While there are a number of reasons this might happen, often times the URL is simply incorrect.

If there's a problem with a URL, these easy-to-follow steps will help you find it:

Difficulty: Easy
Time Required: Closely inspecting the URL you're working with shouldn't take more than a few minutes.

Here's How:

  1. If you're using the http: portion of the URL, did you include the forward slashes after the colon?

  2. Did you remember the www? Some websites require this to load properly.

  3. Did you remember the .com, .net, or other top level domain?

  4. Did you type the actual page name if necessary?

    For example, most web pages have specific names like bakedapplerecipe.html or man-saves-life-on-hwy-10.aspx, etc.

  5. Are you using back slashes \\ instead of the correct forward slashes // after the http: portion of the URL and throughout the rest of the URL as necessary?

  6. Check the www. Did you forget a w or add an extra by mistake - wwww?

  7. Did you type the correct file extension for the page?

    For example, there's a world of difference in .html and .htm.

  8. Are you using the correct capitalization? Everything after the third slash in a URL, including folders and file names, is case sensitive.

    For example, http://pcsupport.about.com/od/termsu/g/termurl.htm will get you to my URL definition page, but http://pcsupport.about.com/od/termsu/g/TERMURL.htm and http://pcsupport.about.com/od/TERMSU/g/termurl.htm will not.

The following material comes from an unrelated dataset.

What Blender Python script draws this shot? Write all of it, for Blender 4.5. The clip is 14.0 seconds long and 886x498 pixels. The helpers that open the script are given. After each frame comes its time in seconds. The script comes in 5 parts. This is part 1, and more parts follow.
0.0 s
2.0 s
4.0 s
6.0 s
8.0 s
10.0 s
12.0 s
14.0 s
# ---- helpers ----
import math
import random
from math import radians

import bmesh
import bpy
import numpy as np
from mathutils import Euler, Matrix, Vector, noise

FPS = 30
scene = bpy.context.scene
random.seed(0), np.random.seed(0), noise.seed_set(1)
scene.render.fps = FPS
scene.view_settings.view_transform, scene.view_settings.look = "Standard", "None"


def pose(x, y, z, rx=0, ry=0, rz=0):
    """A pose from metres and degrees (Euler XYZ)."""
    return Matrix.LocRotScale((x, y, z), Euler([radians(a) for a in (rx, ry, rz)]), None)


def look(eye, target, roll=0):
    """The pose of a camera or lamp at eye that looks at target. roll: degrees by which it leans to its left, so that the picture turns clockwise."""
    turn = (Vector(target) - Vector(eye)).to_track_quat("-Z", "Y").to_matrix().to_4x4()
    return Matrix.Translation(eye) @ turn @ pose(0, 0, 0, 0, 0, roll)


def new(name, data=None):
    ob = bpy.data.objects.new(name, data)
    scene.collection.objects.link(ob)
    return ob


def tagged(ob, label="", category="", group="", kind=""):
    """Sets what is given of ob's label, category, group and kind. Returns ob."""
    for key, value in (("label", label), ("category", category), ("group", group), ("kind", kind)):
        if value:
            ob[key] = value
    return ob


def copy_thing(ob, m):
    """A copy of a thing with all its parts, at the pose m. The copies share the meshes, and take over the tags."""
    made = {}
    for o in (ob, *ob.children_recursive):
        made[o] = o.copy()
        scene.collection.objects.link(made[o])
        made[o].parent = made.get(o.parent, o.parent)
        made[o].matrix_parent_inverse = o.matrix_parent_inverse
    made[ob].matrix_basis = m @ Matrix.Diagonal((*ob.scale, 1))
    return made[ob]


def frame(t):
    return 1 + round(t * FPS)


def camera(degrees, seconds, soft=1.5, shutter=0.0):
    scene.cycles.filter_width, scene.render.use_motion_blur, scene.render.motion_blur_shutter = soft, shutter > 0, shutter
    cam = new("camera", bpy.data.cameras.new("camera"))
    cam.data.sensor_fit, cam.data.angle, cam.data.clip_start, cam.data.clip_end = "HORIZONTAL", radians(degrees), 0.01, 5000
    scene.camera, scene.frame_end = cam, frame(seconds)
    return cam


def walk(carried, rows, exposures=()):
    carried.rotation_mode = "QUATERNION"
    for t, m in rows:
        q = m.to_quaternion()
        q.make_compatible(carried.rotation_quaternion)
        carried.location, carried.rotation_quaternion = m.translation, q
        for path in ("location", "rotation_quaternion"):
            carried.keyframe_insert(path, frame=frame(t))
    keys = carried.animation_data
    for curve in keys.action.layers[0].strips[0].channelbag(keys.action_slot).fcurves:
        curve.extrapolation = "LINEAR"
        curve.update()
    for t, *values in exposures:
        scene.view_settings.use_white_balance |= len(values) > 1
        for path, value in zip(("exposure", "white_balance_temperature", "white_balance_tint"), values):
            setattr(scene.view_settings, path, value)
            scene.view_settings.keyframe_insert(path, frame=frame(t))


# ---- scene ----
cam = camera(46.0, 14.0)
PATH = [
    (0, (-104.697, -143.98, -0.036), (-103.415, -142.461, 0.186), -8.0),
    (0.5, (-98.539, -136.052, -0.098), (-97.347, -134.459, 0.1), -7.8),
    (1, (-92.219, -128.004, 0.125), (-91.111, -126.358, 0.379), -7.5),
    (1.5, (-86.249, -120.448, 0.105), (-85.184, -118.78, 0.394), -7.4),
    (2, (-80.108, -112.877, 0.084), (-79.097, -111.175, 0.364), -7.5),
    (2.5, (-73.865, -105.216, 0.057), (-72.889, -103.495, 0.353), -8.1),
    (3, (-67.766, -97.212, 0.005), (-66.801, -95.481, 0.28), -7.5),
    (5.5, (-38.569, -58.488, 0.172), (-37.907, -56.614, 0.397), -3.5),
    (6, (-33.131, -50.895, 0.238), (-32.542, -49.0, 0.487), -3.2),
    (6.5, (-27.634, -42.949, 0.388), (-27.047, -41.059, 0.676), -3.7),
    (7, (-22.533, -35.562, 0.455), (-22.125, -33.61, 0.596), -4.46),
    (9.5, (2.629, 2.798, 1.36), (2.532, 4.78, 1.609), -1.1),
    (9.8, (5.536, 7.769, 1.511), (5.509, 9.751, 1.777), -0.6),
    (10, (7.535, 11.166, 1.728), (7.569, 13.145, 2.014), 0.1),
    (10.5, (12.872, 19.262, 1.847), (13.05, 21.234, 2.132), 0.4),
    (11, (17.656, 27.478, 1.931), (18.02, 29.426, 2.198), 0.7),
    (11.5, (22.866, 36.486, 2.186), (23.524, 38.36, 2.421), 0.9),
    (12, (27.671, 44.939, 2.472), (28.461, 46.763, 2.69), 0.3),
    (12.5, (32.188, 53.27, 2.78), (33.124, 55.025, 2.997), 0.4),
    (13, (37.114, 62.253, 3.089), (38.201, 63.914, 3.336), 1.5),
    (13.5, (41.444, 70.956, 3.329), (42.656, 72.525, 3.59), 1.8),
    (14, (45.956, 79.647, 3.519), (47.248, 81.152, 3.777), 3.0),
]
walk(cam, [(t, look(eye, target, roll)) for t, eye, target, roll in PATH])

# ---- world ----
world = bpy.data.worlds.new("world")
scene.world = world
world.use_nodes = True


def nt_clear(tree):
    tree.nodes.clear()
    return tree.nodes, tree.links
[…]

  9. If the website is a common one that you're familiar with then double check the spelling.

    For example, www.googgle.com is very close to www.google.com, but it won't get you to the popular search engine.

  10. If you copied the URL from outside the browser and pasted it in the address bar, check to see that the entire URL was copied properly.

    For example, often times a long URL in an email message will span two or more lines but only the first line will be copied correctly, resulting in a too-short URL in the clipboard.

  11. Another copy/paste mistake is extra punctuation. Your browser is pretty forgiving with spaces but watch out for extra periods, semicolons, and other punctuation that might have been present around the URL when you copied it.

    In most cases, a URL should end with either a file extension (like html, htm, etc.) or a single forward slash.